TOKİ’nin bir müteaahitlik kurumuna dönüştürüldüğünü söyleyen Gökçe, bu başlıkta şunları yazdı:
Sosyal konut üretmesi gerekirken yap-satçı haline dönüştü. Örneğin İstanbul'da son 20 yılda geliştirdiği konut sayısı sadece 85 bin. Son 20 yılda İstanbul'da üretilen bütün konutların (özel + kamu) sadece yüzde 5'i sosyal konut.
Konut üretimi temelde özel sektöre bırakıldı. Anayasa'nın 57'inci maddesinde yer alan devlete planlama, teşvik ve sosyal konut üretme görevi yükleyen "konut hakkı" bu yolla ihlal edildi. Planlı, programlı bir şekilde sosyal konut üretilmediği için konut arzı eksik kaldı.
Kooperatif sistemi terk edildi. Kooperatifler yap-satçı müteahhit sistemine terk edilerek, arazi spekülasyonuna alet oldu.
Türkiye'nin inşaat malzemesi imalat sanayisi zayıflayarak ithal ikameye mecbur edildi. Neticede inşaat maliyetleri enflasyondan hızlı artış gösterdi.
Kamu arsaları ve kamu tasarrufundaki arsalar ucuz konut ve sosyal konut üretme odağıyla değerlendirilmedi. Aksine üst orta ve üst gelir grubuna yatırım amaçlı ikinci, üçüncü konut üretmek için kullanıldı.
TALEP YÖNÜNDEN OLUMSUZLUKLAR
Gökçe, konut kredilerinin ucuz ve uzun vadeli ipotek kredileri olarak düzenlenmediğini savunarak, “Ticari kredi mantığında işlerlik kazandı. İpotek Kredisi sistemi için oluşan tarihi fırsatlar ıskalandı. Konut tasarruf hesabı uygulamaları etkisizleştirildi” ifadelerini kullandı.
Gökçe, Emlak Bankası’ndaki dönüşümü ise şöyle anlattı:
Emlak Bankası konut üretiminde tarihi ve sosyal bir rol oynarken, lüks konut yapanları teşvik kurumuna dönüştürüldü.

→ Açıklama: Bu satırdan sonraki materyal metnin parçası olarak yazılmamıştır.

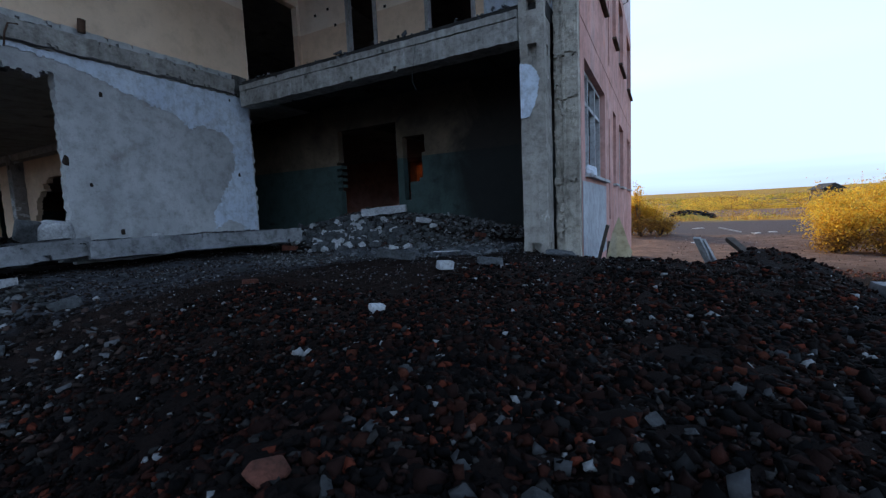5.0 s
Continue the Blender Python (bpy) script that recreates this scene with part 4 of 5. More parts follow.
def build_stencilled_block():
    """A toppled wall block with blue-white paint and worn stencil marks on its face."""
    ob = slab_piece("painted_block", (1.0, 0.7, 0.40), M_TOPPLED, pose(-5.05, 2.66, 1.06, 42, 0, 143), "toppled wall block with blue-white paint and worn marks", "block", 14, 0.05, 0.05)
    g = np.random.default_rng(41)
    for row, z in enumerate((0.05, -0.11)):
        for k in range(9):
            x = -0.28 + 0.075 * k + g.normal(0, 0.008)
            me = block("stencil_mark", M_BLACK, x, x + g.uniform(0.012, 0.035), z + g.normal(0, 0.006), z + 0.075, 0.19, 0.212, 0.1)
            part("stencil_mark", me, ob, "worn black stencil mark")


build_stencilled_block()
slab_piece("concrete_slab", (0.95, 0.6, 0.07), M_FALLEN, pose(-5.9, 2.86, 1.36, 4, 4, 28), "thin concrete plate lying on the toppled block", "panel", 15, 0.05, 0.06)
slab_piece("concrete_slab", (1.1, 0.7, 0.12), M_FALLEN, pose(-6.9, 1.9, 1.0, -8, 12, 15), "broken grey concrete plate in the rubble", "panel", 16)
slab_piece("fallen_chunk", (1.0, 0.7, 0.4), M_WET, pose(-8.9, 2.6, 0.9, -10, 14, 10), "large fallen concrete chunk leaning on rubble", "chunk", 15, 0.06, 0.1)
slab_piece("concrete_slab", (1.0, 0.6, 0.12), M_WET, pose(-7.9, 3.4, 0.98, 8, -10, 25), "broken concrete plate in the yard rubble", "slab", 16)
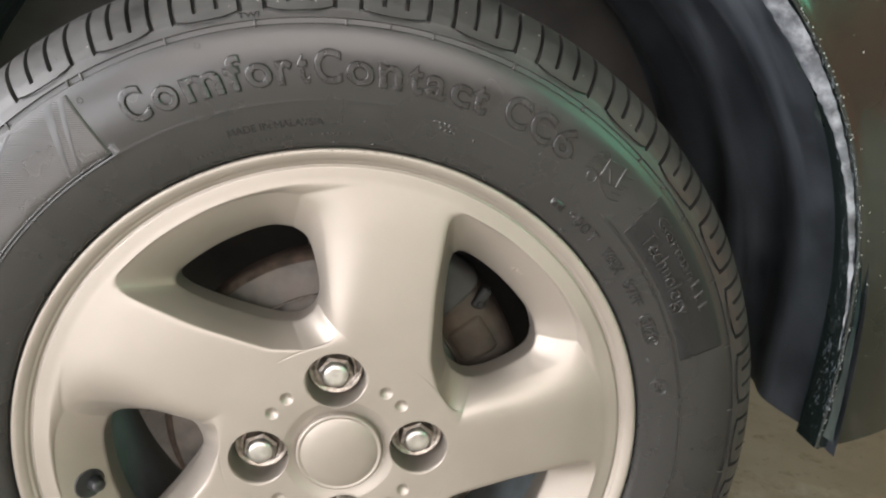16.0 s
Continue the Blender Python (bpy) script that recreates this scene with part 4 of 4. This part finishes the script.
for _ in range(75):
    a, k = rng.choice((rng.uniform(40, 150), rng.uniform(40, 150), rng.gauss(92, 4))), rng.uniform(5.2, len(SHOULDER) - 1.01)
    r, y, w = float(np.interp(k, range(len(rs)), rs)), float(np.interp(k, range(len(ys)), ys)), 0.0002 + 0.0007 * rng.random() ** 4
    at, n = len(grit_v), 6
    turn = [w * rng.uniform(0.5, 1.3) for _ in range(n)]
    for j in range(n):
        p = 2 * math.pi * j / n
        grit_v.append(settle(*wheel_point(r + turn[j] * math.sin(p) * 0.7, a + math.degrees(turn[j] * math.cos(p) / r), y + turn[j] * math.sin(p) * 0.7)))
    grit_v.append(settle(*wheel_point(r + 0.0005 * 0.6, a, y - 0.0005 * 0.8)))
    grit_f += [(at + j, at + (j + 1) % n, at + n) for j in range(n)]
tagged(part("tread_grit", grit_v, grit_f, GRIT, wheel, "pale grit stuck to the tyre shoulder"), kind="stuff")
crust_v = []
for i in range(40):
    x = -0.386 + 0.045 * i / 39
    lift = 0.0002 + 0.0014 * rng.random() ** 2
    crust_v += [(x, -0.001, 0.2890), (x + rng.uniform(-0.0006, 0.0006), 0.003, 0.2895 + lift), (x, 0.012, 0.2900)]
part("mud_crust", crust_v, grid_faces(40, 3), CRUST, car, "pale dried crust along the flap's top")
part("rust_spot", *box(-0.3415, 0.004, 0.2900, 0.005, 0.006, 0.004, 0.0012), material("orange_rust", (0.35, 0.13, 0.04), 0.8, scale=400, vary=0.3), car, "small orange rust spot at the flap")
hole_v, hole_f = revolve([(0.0, 0.3590), (0.0065, 0.3590), (0.0075, 0.3598)], 24, (0.1507, 0.6445))
part("panel_hole", hole_v, hole_f, BLACK, car, "dark bolt hole in the inner wing")
torn = []
for i in range(36):
    x = -0.432 + 0.050 * i / 35
    y = body_depth(x, 0.19) - 0.001
    torn += [(x, y, 0.1845 + 0.0010 * rng.random()), (x, y - 0.0008, 0.1828), (x, y + 0.001, 0.1815 - 0.0025 * rng.random())]
part("torn_edge", torn, grid_faces(36, 3), CRUST, car, "pale broken edge below the fender's rear corner")
for crack in ([(-0.366, 0.166), (-0.361, 0.161), (-0.360, 0.155)], [(-0.358, 0.160), (-0.352, 0.159), (-0.347, 0.154)],
              [(-0.354, 0.170), (-0.351, 0.163), (-0.352, 0.158)], [(-0.349, 0.152), (-0.345, 0.156), (-0.340, 0.157)],
              [(-0.368, 0.176), (-0.365, 0.170)]):
    sliver("flap_scrape", crack, 0.0005, lambda x, z: -0.0044, SCRATCH, "fine white crack on the flap's tip")


def floor_fleck(x, y, size, turn):
    """A curled dark scrap lying on the concrete."""
    verts, n = [], 9
    for i in range(n):
        u = i / (n - 1)
        w = size * 0.35 * math.sin(math.pi * (0.12 + 0.8 * u))
        for k in (-1, 0, 1):
            verts.append((size * (u - 0.5), w * k, 0.0006 + 0.0016 * (u - 0.4) ** 2 + (0.0010 if k else 0.0)))
    fleck = part("floor_scrap", verts, grid_faces(n, 3), DIRT if size < 0.008 else BLACK, None)
    fleck.matrix_basis = pose(x, y, FLOOR, 0, 0, turn)
    tagged(fleck, "small dark curled scrap lying on the concrete floor", "debris", "scraps on the floor")


for x, y, size, turn in ((-0.238, 0.151, 0.012, 10), (-0.244, 0.017, 0.007, 70), (-0.300, 0.052, 0.004, 30), (-0.215, -0.030, 0.004, 120), (0.052, -0.045, 0.005, 45)):
    floor_fleck(x, y, size, turn)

Konut kooperatifleri, sandıkları, sigorta ve emeklilik fonlarının konut piyasasındaki etkinliği yok edildi.
NE YAPMALI?
Gökçe, konut krizinin aşılmasına yardımcı olabilecek önerilerini ise şöyle sıraladı:
- Ulusal planlama ve program mantığına geri dönülmeli
- Konut ihtiyacı belirlenerek yıllık yatırım programı ile her yıl ihtiyaç oranında yeterli sayıda sosyal konut üretimi yapılmalı
- TOKİ asli işlevine dönmeli, Ulusal Konut Ajansı kurulmalı
- Kooperatif sistemi yeniden canlandırılarak, kooperatifçiliğe uygun inşaat teşebbüsleri desteklenmeli
- Konut tasarruf birlikleri etkin hale getirilmeli
- Konut yapım endüstrisinin ihtiyaçlarının Türkiye'de yerli kaynaklarla daha yüksek bir oranda üretilmesi sağlanmalı
- Kamu Hazine ve Belediye Arsaları Kamu Yararına Kullandırılmalı
- Sosyal Sigortalar-Bağkur ve Emeklilik Fonlarıyla birlikte geniş çaplı bir konut ipotek sistemi tesis edilecek, Cumhuriyetimizin eseri Emlak Bankası aslına rücu edecek, tarihi misyonuna yeniden kavuşmalı
- Sorunların çözümü var. Akıl, mantık, tecrübe ve liyakatle her sorunu çözebiliriz. Toplam üretilen konutun yüzde 25'ini aşan oranda sosyal konut üretebilir, halkımıza nitelikli, güvenli, uygun fiyatlı konut sunabiliriz. Yeter ki doğru adımları atalım, doğru uygulamaları yapalım.